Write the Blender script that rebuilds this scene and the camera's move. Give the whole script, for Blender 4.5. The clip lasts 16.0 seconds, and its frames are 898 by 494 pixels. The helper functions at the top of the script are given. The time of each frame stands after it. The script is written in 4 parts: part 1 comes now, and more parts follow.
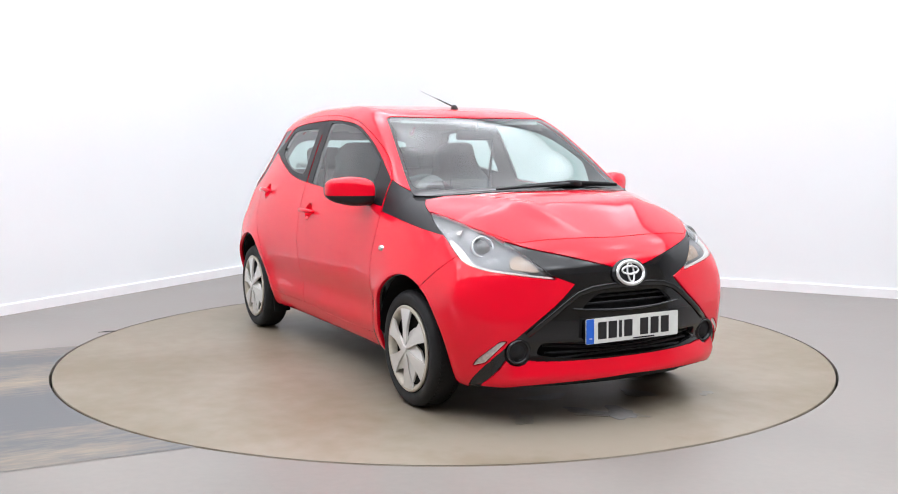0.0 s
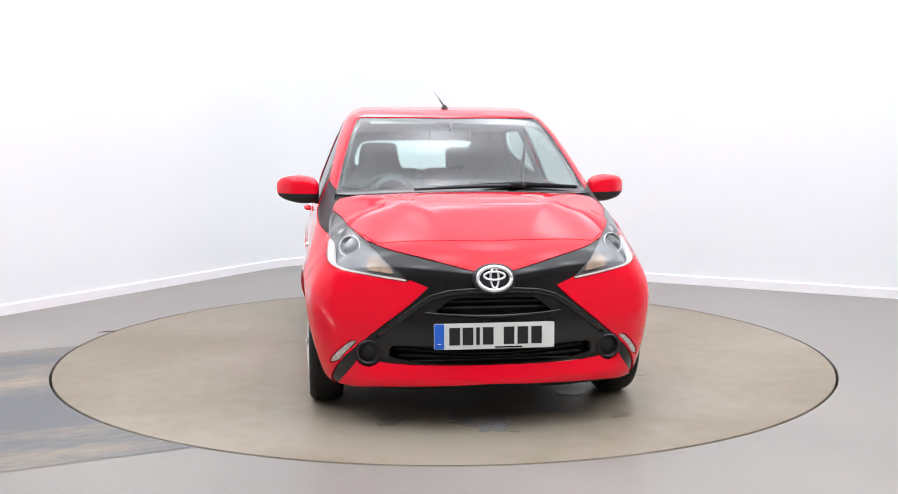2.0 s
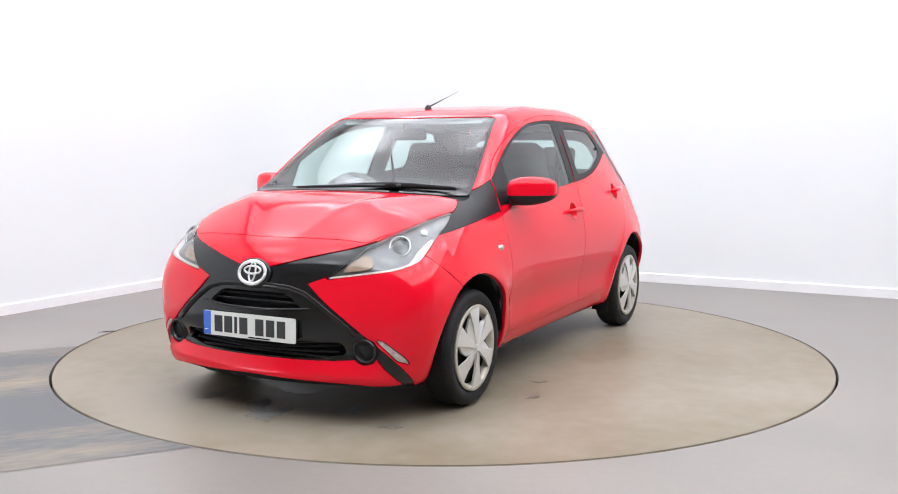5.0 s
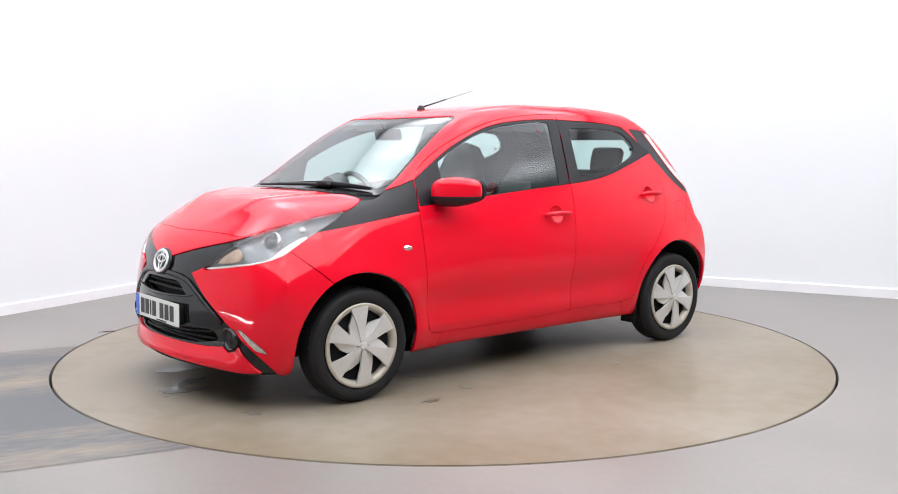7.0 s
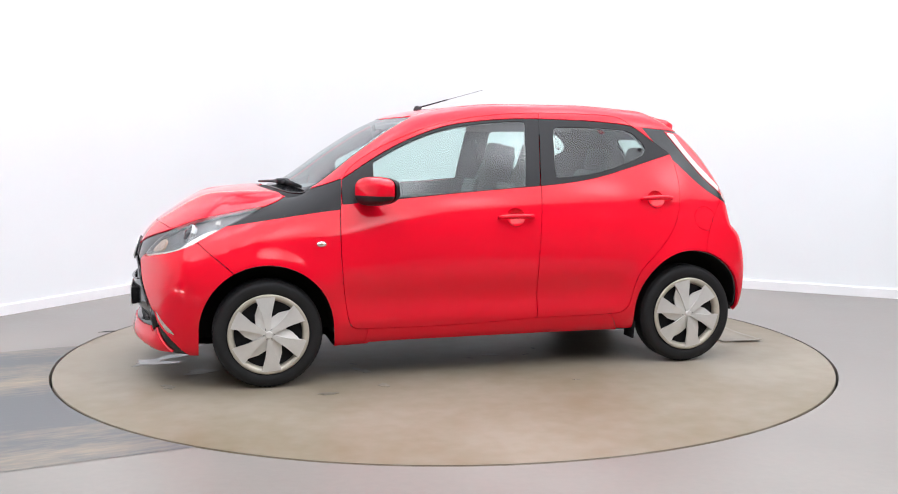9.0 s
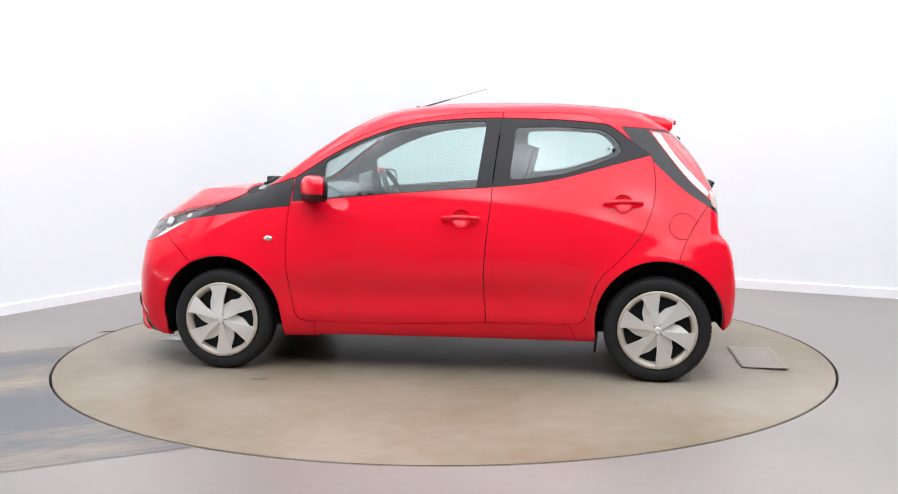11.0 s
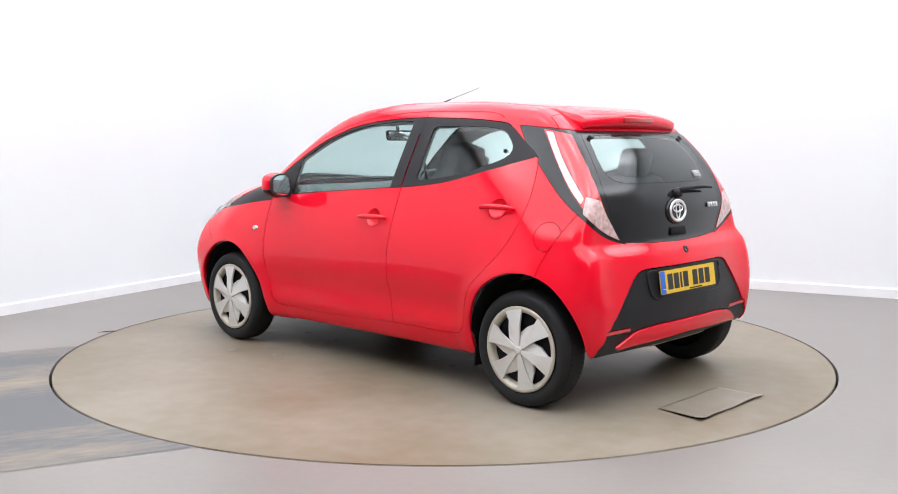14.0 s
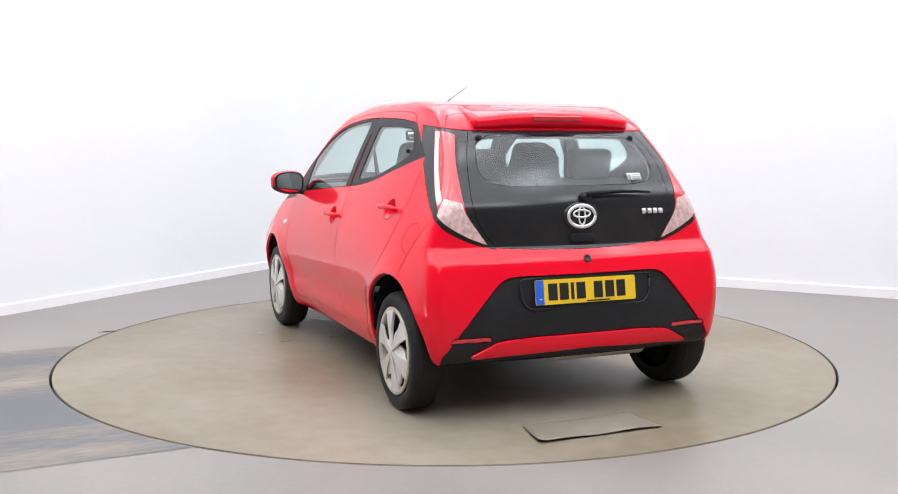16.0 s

● ● ● ● ● ● ●

Omit the pictures, and quote the material above exactly as given.

Write the Blender script that rebuilds this scene and the camera's move. Give the whole script, for Blender 4.5. The clip lasts 16.0 seconds, and its frames are 898 by 494 pixels. The helper functions at the top of the script are given. The time of each frame stands after it. The script is written in 4 parts: part 1 comes now, and more parts follow.
0.0 s
2.0 s
5.0 s
7.0 s
9.0 s
11.0 s
14.0 s
16.0 s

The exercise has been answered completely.